Making this integration particularly desirable from a SAN management perspective is that organizations may now use System Center 2012 as their primary portal to visualize and manage their SAN infrastructure. In this way organizations can use System Center’s wizards to centrally provision storage, re-allocate storage, monitor alerts and even place guest OSes on the most appropriate hardware to optimize available resources.
Equally notable is the caliber of HP server and storage hardware that MSCVMM can now manage. The ProLiant Gen8 servers and HP 3PAR Storage are HP’s enterprise class hardware offerings. So by adding support for these HP offerings, MSCVMM expands its appeal as an enterprise virtualization infrastructure management solution.
But possibly what makes HP’s storage management integration with System Center 2012 the most appealing is that it minimizes or even eliminates the need for organizations to hire SAN specialists to manage their private clouds. Now they can more confidently move ahead with a private cloud deployment without wondering how they are going to support it.

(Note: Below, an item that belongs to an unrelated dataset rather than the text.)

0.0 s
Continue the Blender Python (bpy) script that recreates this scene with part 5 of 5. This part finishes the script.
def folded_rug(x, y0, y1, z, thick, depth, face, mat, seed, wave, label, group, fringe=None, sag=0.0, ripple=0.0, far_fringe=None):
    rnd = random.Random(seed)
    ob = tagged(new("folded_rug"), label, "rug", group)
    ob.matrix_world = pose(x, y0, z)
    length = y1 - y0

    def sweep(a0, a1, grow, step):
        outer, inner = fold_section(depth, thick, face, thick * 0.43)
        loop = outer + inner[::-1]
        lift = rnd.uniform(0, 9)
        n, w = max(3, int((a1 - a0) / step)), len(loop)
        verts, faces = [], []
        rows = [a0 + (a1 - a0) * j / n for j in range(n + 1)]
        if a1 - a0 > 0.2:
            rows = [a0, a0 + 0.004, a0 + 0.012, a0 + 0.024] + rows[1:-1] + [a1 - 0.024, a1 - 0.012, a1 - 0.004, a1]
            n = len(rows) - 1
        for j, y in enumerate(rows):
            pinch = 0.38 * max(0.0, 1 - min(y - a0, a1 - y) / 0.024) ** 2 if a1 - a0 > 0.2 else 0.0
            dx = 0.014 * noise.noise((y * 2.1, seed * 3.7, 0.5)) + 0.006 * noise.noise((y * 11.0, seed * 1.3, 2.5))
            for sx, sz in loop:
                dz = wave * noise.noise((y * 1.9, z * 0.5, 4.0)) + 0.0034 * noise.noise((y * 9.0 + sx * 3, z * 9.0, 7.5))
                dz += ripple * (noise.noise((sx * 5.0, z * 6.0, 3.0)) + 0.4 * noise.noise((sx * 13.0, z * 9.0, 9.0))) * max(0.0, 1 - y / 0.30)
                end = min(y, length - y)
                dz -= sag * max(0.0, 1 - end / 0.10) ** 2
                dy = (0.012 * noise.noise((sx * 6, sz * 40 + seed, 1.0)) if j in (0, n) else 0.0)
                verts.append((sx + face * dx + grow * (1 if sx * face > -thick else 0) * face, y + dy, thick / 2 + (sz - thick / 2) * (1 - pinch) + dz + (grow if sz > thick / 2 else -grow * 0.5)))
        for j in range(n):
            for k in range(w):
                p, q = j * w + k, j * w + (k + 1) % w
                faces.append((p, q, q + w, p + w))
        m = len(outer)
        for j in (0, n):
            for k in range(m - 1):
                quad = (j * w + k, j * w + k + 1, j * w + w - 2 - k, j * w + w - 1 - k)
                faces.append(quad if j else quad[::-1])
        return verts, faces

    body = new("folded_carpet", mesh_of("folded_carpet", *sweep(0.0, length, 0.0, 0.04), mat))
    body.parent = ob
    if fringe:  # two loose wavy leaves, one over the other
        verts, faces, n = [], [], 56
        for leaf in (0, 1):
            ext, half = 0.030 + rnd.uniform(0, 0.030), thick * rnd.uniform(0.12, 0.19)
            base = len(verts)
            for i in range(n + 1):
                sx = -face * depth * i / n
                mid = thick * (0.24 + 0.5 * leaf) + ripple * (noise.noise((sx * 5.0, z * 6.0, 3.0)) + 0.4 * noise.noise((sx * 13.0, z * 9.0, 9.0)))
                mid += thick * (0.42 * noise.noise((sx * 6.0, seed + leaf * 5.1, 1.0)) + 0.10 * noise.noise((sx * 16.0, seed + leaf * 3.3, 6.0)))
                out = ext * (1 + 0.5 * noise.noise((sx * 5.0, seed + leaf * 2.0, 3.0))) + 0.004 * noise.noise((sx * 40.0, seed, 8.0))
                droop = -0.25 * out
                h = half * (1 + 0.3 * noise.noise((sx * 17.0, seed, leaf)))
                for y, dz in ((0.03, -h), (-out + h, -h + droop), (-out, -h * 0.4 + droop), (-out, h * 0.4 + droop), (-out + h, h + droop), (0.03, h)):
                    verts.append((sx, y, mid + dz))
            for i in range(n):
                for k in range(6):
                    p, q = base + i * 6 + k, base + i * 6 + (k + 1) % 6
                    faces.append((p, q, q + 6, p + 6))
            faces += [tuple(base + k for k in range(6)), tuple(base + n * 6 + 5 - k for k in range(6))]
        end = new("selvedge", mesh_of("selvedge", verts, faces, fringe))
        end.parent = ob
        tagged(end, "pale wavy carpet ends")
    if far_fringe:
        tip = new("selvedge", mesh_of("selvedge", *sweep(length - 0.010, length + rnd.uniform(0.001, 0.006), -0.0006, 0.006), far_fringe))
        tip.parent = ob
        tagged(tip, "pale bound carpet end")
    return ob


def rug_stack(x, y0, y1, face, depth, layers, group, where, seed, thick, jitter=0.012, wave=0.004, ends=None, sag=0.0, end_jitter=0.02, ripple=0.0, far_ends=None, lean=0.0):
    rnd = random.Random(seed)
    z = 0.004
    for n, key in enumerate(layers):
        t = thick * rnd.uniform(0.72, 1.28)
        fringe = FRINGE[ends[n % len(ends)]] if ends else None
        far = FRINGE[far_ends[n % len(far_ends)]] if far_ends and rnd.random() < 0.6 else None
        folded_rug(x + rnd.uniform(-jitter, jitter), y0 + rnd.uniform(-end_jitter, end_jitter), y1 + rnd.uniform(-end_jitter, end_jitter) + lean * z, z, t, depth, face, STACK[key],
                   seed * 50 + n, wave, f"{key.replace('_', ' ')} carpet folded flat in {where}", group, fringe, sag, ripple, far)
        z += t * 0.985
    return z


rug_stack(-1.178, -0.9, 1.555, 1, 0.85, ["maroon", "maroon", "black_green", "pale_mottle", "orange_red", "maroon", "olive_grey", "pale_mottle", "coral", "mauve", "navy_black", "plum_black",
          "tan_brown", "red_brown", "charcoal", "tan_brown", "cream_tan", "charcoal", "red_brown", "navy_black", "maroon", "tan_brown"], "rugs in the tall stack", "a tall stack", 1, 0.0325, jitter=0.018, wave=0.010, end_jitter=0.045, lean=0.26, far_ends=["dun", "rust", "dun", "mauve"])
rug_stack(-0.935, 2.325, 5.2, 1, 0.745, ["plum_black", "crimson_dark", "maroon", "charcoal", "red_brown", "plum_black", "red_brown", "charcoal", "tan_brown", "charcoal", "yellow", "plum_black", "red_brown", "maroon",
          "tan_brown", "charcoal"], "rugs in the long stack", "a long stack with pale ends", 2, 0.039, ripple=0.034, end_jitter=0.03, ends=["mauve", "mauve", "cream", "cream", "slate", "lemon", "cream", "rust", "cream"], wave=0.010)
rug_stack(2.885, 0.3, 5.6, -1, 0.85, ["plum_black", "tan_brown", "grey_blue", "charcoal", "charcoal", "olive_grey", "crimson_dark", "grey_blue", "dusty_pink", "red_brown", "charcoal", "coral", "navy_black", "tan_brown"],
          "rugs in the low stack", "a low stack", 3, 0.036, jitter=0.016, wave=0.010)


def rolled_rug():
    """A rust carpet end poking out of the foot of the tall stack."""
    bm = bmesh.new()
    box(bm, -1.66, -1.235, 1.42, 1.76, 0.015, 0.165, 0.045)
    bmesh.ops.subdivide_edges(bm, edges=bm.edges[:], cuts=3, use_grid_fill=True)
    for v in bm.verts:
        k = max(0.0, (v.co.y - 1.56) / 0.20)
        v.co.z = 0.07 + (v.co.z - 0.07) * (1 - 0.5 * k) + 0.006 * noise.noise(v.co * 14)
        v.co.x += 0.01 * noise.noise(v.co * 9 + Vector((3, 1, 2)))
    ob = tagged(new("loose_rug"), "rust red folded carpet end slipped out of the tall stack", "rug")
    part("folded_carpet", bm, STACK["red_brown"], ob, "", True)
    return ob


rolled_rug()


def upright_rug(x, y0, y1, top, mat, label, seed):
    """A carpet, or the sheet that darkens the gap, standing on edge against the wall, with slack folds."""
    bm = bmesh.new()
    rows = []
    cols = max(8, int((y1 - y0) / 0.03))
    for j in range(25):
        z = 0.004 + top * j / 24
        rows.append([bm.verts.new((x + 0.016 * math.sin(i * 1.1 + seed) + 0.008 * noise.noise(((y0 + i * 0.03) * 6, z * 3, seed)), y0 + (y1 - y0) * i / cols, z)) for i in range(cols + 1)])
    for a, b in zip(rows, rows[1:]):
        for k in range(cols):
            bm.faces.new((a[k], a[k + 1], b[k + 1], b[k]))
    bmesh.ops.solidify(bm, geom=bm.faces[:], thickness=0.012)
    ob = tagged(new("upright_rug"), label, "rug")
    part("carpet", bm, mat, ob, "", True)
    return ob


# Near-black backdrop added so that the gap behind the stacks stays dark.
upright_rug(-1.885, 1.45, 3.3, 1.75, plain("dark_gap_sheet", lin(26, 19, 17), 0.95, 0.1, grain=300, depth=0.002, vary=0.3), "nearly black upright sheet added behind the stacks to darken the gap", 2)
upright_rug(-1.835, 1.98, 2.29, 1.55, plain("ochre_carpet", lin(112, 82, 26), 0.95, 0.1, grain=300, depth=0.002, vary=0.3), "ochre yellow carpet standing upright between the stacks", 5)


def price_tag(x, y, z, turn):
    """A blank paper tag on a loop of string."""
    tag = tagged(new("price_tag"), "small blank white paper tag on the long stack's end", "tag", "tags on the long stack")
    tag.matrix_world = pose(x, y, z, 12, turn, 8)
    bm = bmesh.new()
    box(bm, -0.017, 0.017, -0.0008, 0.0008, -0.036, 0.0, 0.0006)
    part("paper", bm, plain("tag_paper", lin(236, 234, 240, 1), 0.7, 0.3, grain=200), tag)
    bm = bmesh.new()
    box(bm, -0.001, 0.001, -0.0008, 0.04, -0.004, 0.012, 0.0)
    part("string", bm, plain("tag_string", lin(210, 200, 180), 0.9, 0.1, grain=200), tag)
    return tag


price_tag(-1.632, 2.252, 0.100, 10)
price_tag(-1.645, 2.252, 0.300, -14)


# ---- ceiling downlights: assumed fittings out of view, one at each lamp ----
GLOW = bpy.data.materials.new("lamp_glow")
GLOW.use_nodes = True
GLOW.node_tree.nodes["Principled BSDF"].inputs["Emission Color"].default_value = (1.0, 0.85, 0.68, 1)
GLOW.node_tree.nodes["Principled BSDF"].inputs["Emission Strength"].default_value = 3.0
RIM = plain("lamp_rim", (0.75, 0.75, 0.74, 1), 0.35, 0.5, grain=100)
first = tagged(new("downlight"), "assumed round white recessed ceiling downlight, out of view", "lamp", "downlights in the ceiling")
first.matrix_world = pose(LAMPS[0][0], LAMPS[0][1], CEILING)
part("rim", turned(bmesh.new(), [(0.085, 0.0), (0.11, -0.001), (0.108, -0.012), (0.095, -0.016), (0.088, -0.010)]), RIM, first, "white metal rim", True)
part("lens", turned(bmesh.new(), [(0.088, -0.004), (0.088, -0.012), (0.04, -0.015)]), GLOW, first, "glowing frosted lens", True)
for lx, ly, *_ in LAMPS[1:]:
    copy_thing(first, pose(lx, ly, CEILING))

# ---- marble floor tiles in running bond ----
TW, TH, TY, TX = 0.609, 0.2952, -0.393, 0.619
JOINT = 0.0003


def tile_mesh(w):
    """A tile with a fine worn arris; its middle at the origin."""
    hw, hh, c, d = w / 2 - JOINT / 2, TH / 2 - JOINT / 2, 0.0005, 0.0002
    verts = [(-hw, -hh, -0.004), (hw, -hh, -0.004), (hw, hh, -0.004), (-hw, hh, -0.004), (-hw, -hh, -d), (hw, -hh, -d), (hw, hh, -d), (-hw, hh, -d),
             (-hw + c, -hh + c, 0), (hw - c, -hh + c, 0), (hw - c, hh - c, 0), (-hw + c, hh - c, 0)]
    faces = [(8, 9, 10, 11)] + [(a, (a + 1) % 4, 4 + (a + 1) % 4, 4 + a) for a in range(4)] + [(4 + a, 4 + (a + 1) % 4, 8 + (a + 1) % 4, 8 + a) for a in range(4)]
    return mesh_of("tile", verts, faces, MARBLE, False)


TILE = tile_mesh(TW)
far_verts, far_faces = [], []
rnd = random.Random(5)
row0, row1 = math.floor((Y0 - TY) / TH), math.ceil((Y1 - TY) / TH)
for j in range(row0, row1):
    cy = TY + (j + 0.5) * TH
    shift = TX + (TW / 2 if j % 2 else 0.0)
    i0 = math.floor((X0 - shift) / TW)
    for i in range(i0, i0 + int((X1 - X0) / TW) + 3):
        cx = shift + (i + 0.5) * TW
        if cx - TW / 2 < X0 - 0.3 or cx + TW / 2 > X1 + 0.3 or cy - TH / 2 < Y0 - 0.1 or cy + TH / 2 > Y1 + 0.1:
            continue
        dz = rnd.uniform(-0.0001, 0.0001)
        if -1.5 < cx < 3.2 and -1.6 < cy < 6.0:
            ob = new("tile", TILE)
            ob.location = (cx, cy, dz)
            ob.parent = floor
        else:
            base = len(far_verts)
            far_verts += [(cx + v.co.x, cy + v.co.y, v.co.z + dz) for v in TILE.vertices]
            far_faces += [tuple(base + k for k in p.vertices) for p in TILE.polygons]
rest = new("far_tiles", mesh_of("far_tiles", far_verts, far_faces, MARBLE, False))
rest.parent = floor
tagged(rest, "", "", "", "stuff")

HP VirtualSystem VS3 for Microsoft automates the management of HP ProLiant Gen8 servers and HP 3PAR Storage as it comes pre-tested, pre-configured and ready to run with Microsoft Hyper-V and System Center 2012. This tighter integration now facilitates faster provisioning of new VMs on the HP ProLiant Gen8 server side. On HP 3PAR Storage, administrators may now:
- Consolidate event and alert management within the System Center 2012 Operations Manager console
- Centrally discover and then manage HP 3PAR Virtual Volumes and Snapshots
- Configure Live Migration and automate failover between different data centers
Private clouds are rapidly changing how organizations deploy applications but a similar transformation in how private cloud infrastructures are managed also needs to occur. This in large part explains why alliances and integration between providers like HP and Microsoft are deepening.

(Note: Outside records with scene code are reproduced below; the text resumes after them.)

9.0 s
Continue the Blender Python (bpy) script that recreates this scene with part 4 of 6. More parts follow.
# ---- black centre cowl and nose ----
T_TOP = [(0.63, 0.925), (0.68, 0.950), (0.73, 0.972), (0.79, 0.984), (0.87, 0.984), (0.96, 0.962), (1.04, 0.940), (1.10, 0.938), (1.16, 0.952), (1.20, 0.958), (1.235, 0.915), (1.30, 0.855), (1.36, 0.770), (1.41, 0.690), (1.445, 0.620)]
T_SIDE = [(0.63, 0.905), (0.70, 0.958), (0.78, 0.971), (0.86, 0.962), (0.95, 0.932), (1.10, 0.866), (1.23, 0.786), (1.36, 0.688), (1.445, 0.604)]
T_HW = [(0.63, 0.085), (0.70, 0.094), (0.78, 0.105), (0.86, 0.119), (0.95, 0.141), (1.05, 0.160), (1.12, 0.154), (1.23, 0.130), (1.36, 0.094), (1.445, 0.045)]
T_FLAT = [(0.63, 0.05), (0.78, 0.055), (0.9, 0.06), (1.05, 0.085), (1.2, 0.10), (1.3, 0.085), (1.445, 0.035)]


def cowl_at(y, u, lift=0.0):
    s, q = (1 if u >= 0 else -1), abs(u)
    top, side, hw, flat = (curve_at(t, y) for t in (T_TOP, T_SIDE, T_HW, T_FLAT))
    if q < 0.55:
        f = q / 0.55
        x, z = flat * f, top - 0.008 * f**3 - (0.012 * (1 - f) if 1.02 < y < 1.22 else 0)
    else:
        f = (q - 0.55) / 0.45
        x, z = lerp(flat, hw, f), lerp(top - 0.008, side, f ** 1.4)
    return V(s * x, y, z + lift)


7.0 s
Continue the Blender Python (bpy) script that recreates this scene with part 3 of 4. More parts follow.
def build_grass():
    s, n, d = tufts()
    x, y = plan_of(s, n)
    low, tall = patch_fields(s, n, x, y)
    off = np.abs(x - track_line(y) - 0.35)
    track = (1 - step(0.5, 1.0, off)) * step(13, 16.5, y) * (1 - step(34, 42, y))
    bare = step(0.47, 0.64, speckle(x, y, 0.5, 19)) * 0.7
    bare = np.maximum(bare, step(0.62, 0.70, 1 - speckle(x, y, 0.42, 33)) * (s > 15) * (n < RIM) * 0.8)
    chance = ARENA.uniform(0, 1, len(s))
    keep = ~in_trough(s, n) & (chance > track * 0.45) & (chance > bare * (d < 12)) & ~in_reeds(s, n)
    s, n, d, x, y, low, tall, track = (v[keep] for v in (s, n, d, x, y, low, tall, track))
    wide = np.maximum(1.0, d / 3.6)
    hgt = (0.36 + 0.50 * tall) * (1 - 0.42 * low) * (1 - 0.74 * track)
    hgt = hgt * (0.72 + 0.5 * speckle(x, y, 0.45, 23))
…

Organizations and vendors alike are coming to the realization that centralized visualization, change management and centralized monitoring, reporting and management of private cloud infrastructures can no longer be afterthoughts if private clouds are to realize their full potential. Using the high levels of integration that is now available between HP servers and storage and Microsoft System Center 2012, organizations do more than adopt a private cloud. They get a solution that delivers the functionality they need, the levels of visibility and control they want and the automation to manage it.